I think we've about about covered reenacting.  We get that one. But there are many settings for MB, several of which don't even require period clothes, let alone strict reproductions. 

I agree with Carl.  I've made the neck on one banjo, and built my gourd from scratch.  It is a lot of work.  (Yes, I admit it, I used power tools on the necks). Silas, it's great to see you working at it. 



I think Dan'l brings up an important qualifier.  What about those of us (me included) that play in modern clothes and in modern locations far from historic settings?  


I think we can all agree that at the living history level we need to get as close to the original as possible.  But, if the sound is really close and the banjo looks pretty close in the modern setting then we must ask this question:  What is the goal?  IS the music the goal or is the banjo?  


If the banjo is the topic then 100% must be our goal.  If it is the music then the banjo can slip down the line a bit.  


Please remember my take.  When I play on my banjos I play on an instrument made without  power tools, modern paint or varnish, modern stains, or modern glues.
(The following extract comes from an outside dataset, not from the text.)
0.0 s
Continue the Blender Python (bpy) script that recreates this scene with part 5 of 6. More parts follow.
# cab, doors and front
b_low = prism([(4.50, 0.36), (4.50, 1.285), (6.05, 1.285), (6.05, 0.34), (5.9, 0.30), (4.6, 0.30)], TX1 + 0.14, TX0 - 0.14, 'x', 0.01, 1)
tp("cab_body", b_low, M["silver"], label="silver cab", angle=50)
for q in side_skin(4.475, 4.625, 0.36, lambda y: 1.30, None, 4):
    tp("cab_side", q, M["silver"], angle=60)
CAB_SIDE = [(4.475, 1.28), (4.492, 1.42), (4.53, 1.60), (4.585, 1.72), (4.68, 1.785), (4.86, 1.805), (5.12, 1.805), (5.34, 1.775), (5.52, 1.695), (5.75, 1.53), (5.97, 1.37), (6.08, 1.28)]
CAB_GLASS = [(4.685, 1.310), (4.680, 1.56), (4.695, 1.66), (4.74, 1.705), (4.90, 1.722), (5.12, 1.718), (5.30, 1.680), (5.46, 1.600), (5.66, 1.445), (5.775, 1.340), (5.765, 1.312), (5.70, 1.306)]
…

I am a complete Luddite and a bit of a nut.  I am still OK with a non-period perfect banjo in a non-period setting IF music is really the focus of the performance.  We cannot let the love of material culture stand in the way of the understanding of musical culture when musical culture is the final goal.  That would be a false economy.  

By the same token, we cannot sacrifice material OR musical culture if we are involved in a holistic presentation that strives for a full-world view of a historical time period.  At a reenactment or living history presentation we strive to represent the "world" of the soldier or civilian as a snapshot in time.  In this case any detraction from presentation must be weighed against the overall good of the program.  


Here we fall into a deep trap.  Age, weight, race, speech patterns, hair style, and appropriate knowledge of occupation all play a role as much as material culture.  How far is far enough?  We cannot control everything perfectly so we must control what we can within reason.  This discussion is just one part of coming to grips with that reason.